Whether The Wolf Man is an allegory for our transformative nature or puberty or sexual awakening or the duality of man…it all adds up to affecting our sanity. The moon is an apt symbol as the moon itself transforms each month. There’s another line in the film that backs up this reading: “Most anything can happen to a man in his own mind.” Universal was on to this interpretation and ordered everything that might leave it ambiguous to be edited out. After all, they wanted a movie franchise…which is strange because people seem to forget that in The Wolf Man…he freakin’ dies in the end, but then suddenly there he is facing Frankenstein in his next movie and ultimately facing Abbot and Costello!
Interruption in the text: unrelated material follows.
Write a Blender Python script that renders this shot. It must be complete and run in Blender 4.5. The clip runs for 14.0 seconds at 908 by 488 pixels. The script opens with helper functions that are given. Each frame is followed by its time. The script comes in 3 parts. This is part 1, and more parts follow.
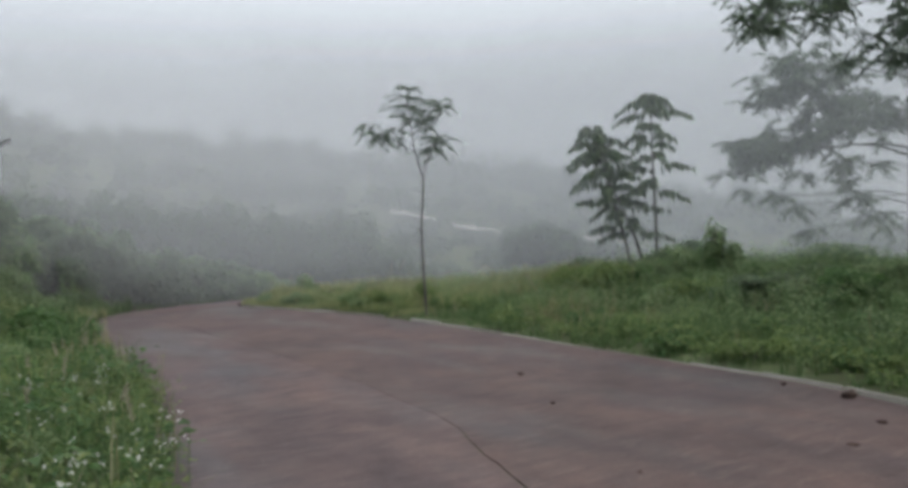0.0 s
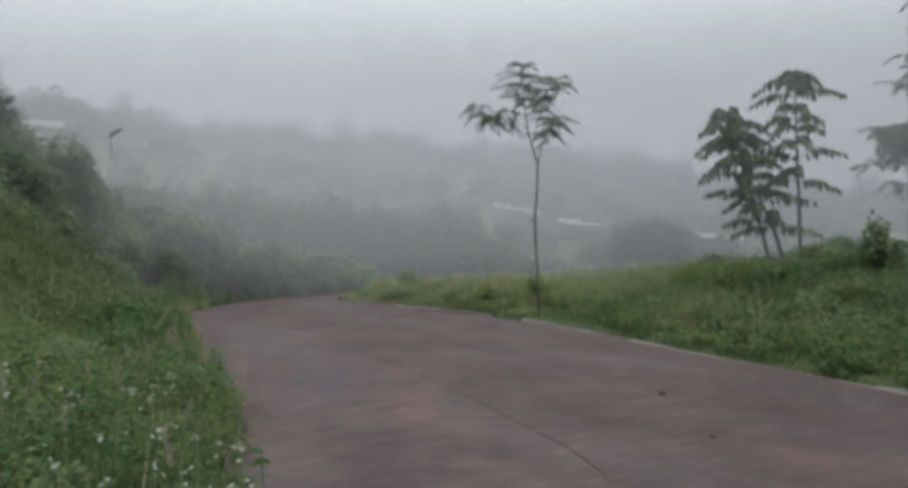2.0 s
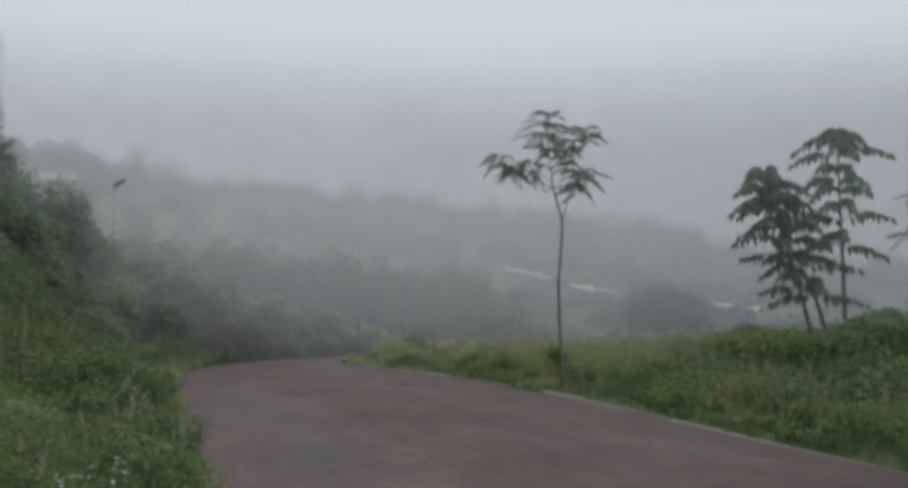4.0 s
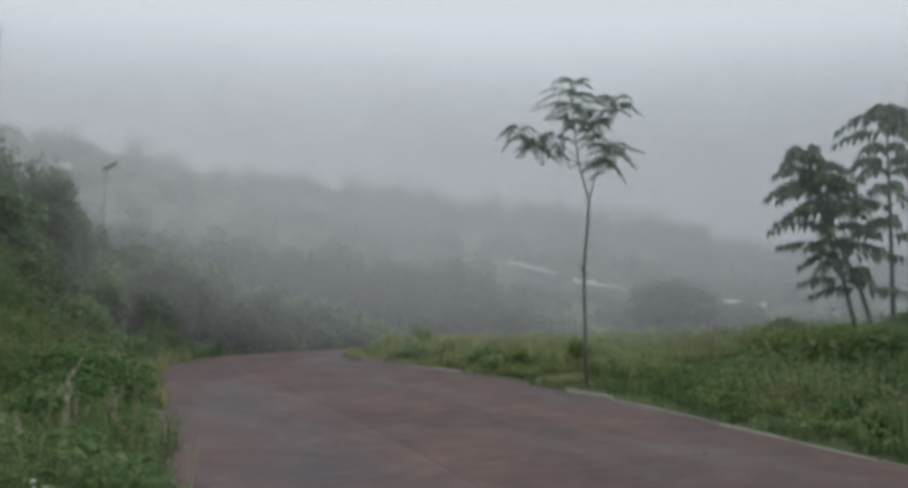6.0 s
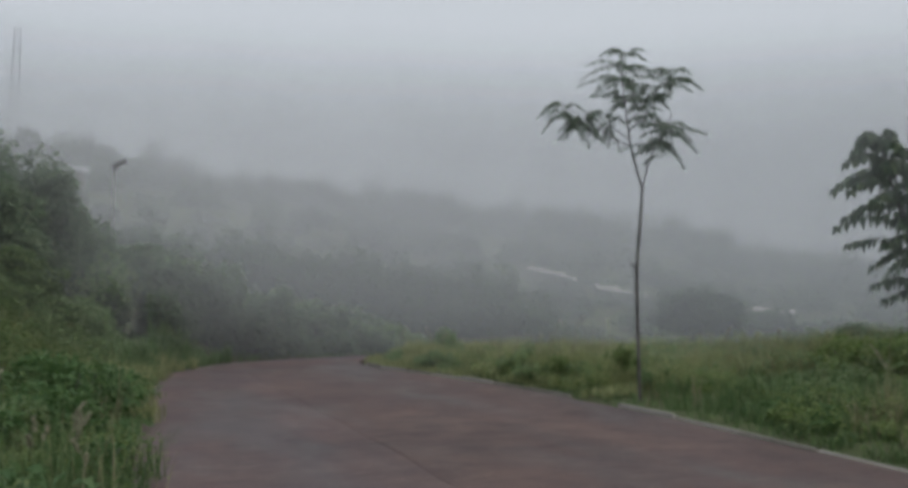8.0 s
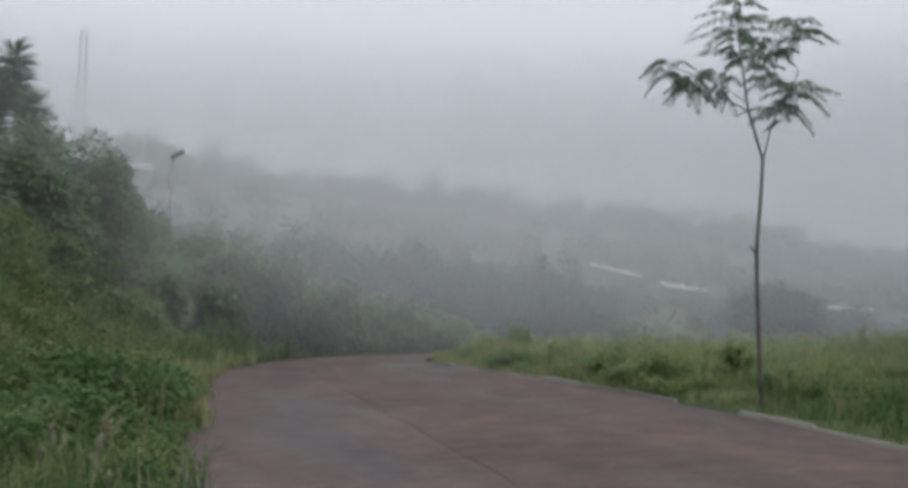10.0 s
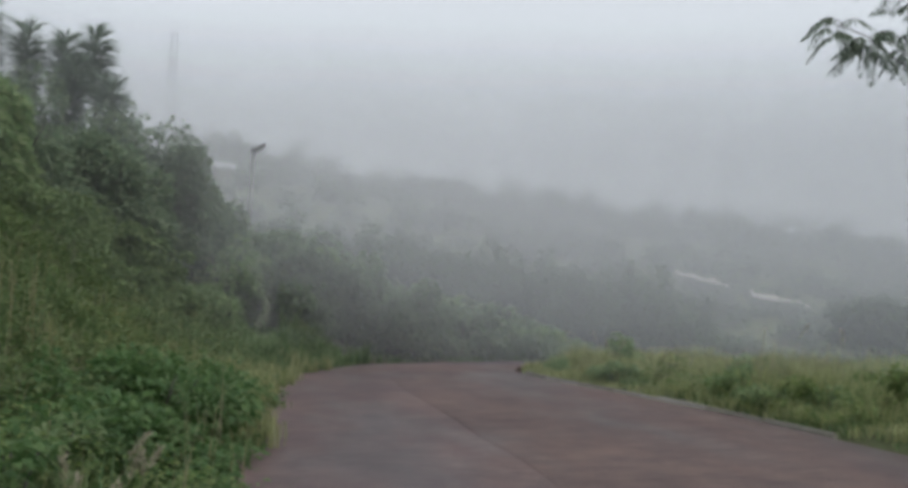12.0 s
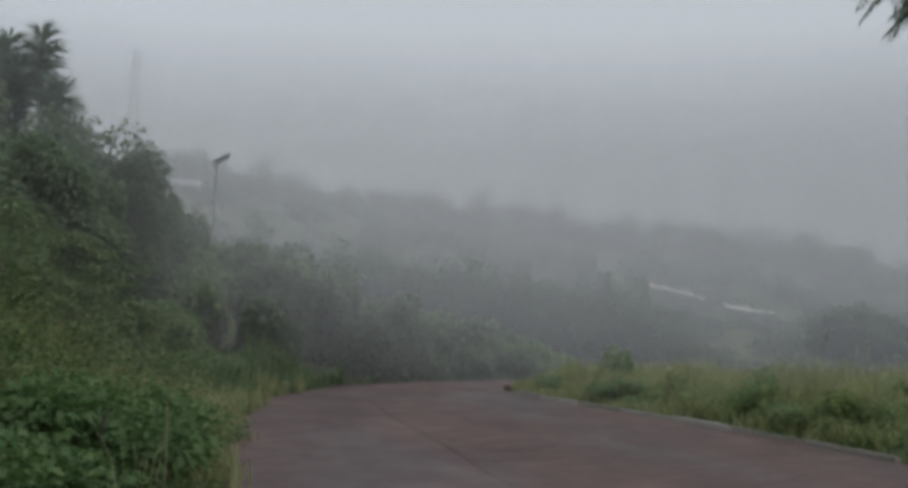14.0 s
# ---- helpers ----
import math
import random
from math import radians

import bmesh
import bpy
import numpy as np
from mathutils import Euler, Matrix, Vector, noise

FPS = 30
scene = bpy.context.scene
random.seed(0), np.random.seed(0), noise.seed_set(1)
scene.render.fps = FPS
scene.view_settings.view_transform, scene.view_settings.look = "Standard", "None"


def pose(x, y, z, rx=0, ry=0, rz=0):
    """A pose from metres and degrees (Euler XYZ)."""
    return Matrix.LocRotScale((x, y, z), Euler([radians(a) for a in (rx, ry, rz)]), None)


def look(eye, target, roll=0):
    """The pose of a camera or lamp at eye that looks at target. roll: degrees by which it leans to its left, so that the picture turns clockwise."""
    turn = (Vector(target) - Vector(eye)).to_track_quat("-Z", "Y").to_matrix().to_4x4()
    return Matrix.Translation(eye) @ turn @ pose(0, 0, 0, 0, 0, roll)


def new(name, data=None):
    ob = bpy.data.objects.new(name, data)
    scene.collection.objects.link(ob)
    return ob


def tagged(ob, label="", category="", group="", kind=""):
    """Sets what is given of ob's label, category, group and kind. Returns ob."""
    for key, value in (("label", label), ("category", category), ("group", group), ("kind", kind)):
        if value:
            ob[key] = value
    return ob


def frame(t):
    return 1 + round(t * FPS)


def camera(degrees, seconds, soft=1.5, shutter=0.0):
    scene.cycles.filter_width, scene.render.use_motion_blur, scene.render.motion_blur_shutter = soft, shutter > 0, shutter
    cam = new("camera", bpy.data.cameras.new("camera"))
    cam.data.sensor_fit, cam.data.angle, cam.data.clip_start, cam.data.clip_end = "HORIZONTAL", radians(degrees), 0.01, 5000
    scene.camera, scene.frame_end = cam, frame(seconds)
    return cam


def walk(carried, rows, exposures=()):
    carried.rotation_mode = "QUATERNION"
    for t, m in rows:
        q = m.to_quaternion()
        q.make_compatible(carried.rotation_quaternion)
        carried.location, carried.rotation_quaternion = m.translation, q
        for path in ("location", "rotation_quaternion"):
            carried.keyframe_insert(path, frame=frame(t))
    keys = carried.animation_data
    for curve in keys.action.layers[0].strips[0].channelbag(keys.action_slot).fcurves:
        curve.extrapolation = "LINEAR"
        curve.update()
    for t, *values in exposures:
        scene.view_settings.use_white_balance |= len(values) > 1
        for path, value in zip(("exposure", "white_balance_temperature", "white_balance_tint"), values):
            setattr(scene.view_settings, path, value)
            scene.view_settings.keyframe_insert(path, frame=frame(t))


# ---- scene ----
cam = camera(56.7, 14.0, soft=4.0)
METRES, EYE, TILT, LEAN, TURN = 9.434, 1.5, 0.0, 0.0, -32.8
ROWS = [
    (0.0, 0.0, 0.0, 0.0, -0.03, -1.15, 1.36),
    (0.5, -0.0064, 0.0363, -0.0009, 1.19, -1.1, 1.76),
    (1.0, -0.0112, 0.0784, -0.0047, 3.61, -1.75, 1.89),
    (1.5, -0.0208, 0.1133, -0.0051, 5.95, -1.5, 1.55),
    (2.0, -0.0259, 0.1524, -0.0063, 6.93, -1.37, 0.82),
    (2.5, -0.0337, 0.1845, -0.0105, 7.32, -1.02, 0.53),
    (3.0, -0.0388, 0.219, -0.0113, 7.37, 2.57, -0.47),
    (5.5, -0.083, 0.3719, -0.0228, 7.59, 3.06, -0.71),
    (6.0, -0.0909, 0.4128, -0.0272, 7.5, 2.61, -1.1),
    (6.5, -0.095, 0.4473, -0.0278, 6.53, 2.18, -1.15),
    (7.0, -0.105, 0.4856, -0.0318, 6.65, 2.51, -1.36),
    (7.5, -0.1152, 0.5217, -0.035, 7.54, 2.99, -1.6),
    (8.0, -0.1312, 0.5586, -0.0377, 8.68, 3.03, -1.32),
    (10.5, -0.2021, 0.7209, -0.0524, 14.14, 2.49, -1.58),
    (11.0, -0.2198, 0.7552, -0.0536, 16.09, 2.0, -1.59),
    (11.5, -0.2361, 0.7842, -0.0556, 17.3, 1.96, -1.71),
    (12.0, -0.2508, 0.8203, -0.0547, 17.66, 2.91, -2.93),
    (12.5, -0.2634, 0.8474, -0.0443, 17.94, 6.12, -3.58),
    (13.0, -0.2792, 0.8794, -0.0403, 17.5, 8.14, -3.18),
    (13.5, -0.2949, 0.9043, -0.0506, 16.75, 7.68, -2.93),
    (14.0, -0.3086, 0.9336, -0.0641, 15.61, 4.17, -1.92),
]
walk(cam, [(t, pose(0, 0, EYE, TILT, LEAN, TURN) @ pose(METRES * x, METRES * y, METRES * z, 90 + pitch, roll, yaw)) for t, x, y, z, yaw, pitch, roll in ROWS], [(0.0, 0.37), (1.0, 0.38), (1.5, 0.36), (2.0, 0.26), (2.5, 0.29), (3.0, -0.01), (5.5, -0.01), (6.0, 0.09), (6.5, 0.07), (7.0, 0.03), (7.5, -0.05), (8.0, -0.09), (10.5, 0.2), (11.0, 0.17), (11.5, 0.33), (12.0, 0.23), (12.5, -0.1), (13.0, -0.37), (13.5, -0.25), (14.0, -0.19)])


# ---- world and light: dawn fog under a closed overcast sky ----
world = bpy.data.worlds.new("foggy_sky")
scene.world = world
world.use_nodes = True
wt = world.node_tree
wt.nodes.clear()
sky = wt.nodes.new("ShaderNodeTexSky")
sky.sky_type, sky.sun_disc = "NISHITA", False
sky.sun_elevation, sky.sun_rotation = radians(50), radians(150)
sky.dust_density, sky.air_density = 4.0, 1.0
skybg = wt.nodes.new("ShaderNodeBackground")
skybg.inputs["Strength"].default_value = 0.02
wt.links.new(sky.outputs[0], skybg.inputs["Color"])
wco = wt.nodes.new("ShaderNodeTexCoord")
wsep = wt.nodes.new("ShaderNodeSeparateXYZ")
wt.links.new(wco.outputs["Generated"], wsep.inputs[0])
wramp = wt.nodes.new("ShaderNodeValToRGB")
wel = wramp.color_ramp.elements
wel[0].position, wel[0].color = 0.0, (0.455, 0.483, 0.52, 1)
wel[1].position, wel[1].color = 1.0, (0.82, 0.86, 0.91, 1)
for p, c in ((0.09, (0.55, 0.583, 0.625, 1)), (0.2, (0.615, 0.65, 0.69, 1)), (0.36, (0.647, 0.682, 0.718, 1))):
    e = wel.new(p)
    e.color = c
wt.links.new(wsep.outputs["Z"], wramp.inputs[0])
fogbg = wt.nodes.new("ShaderNodeBackground")
fogbg.inputs["Strength"].default_value = 0.95
wt.links.new(wramp.outputs[0], fogbg.inputs["Color"])
wmix = wt.nodes.new("ShaderNodeAddShader")
wt.links.new(skybg.outputs[0], wmix.inputs[0])
wt.links.new(fogbg.outputs[0], wmix.inputs[1])
wout = wt.nodes.new("ShaderNodeOutputWorld")
wt.links.new(wmix.outputs[0], wout.inputs[0])

sun = new("sun", bpy.data.lights.new("sun", "SUN"))
sun.data.energy, sun.data.angle, sun.data.color = 0.85, radians(40), (1.0, 0.96, 0.9)
sun.matrix_world = look((12.8, -22, 31), (0, 0, 0))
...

The literary term I’d like to explore is MYTHOLOGY. In this case it’s a tale that’s culturally based that teaches about a cultural belief, the power of superstition to affect the human mind. The main character is already depressed about his brother’s death. He causes the death of another man (Bela Lugosi playing a gypsy named Bela if you can imagine that), thus leading to a mental breakdown. Add to this all the wild tales about wolf men and werewolves and it all brings about the mental breakdown of the protagonist. What I love about this movie is that the screenwriter made the whole thing up. Okay, so he stole the silver killing them idea from Bram Stoker and vampires, but all the curse passing through a wolf bite (which I have never understood), the silver bullets, the transformation by the full moon, the seeing of the pentagram in the palm of the next person he will kill…okay so movies have let that one go, but it was here first! All this MYTHOLOGY was created by screenwriter Curt Siodmak, though Robert Louis Stevenson dealt with this duality of man in his novel Strange Case of Dr Jekyll and Mr Hyde. It’s also rooted deeply in the horrors of Emile Zola’s La Bête Humaine.
For me, the most interesting part of this movie is how Lon Chaney, Jr. acts toward the female lead in the beginning of the film. I mean, my God…he’s peeping at her through a telescope, then he stalks her and she’s engaged to another guy! NOW THAT’S A WOLF MAN!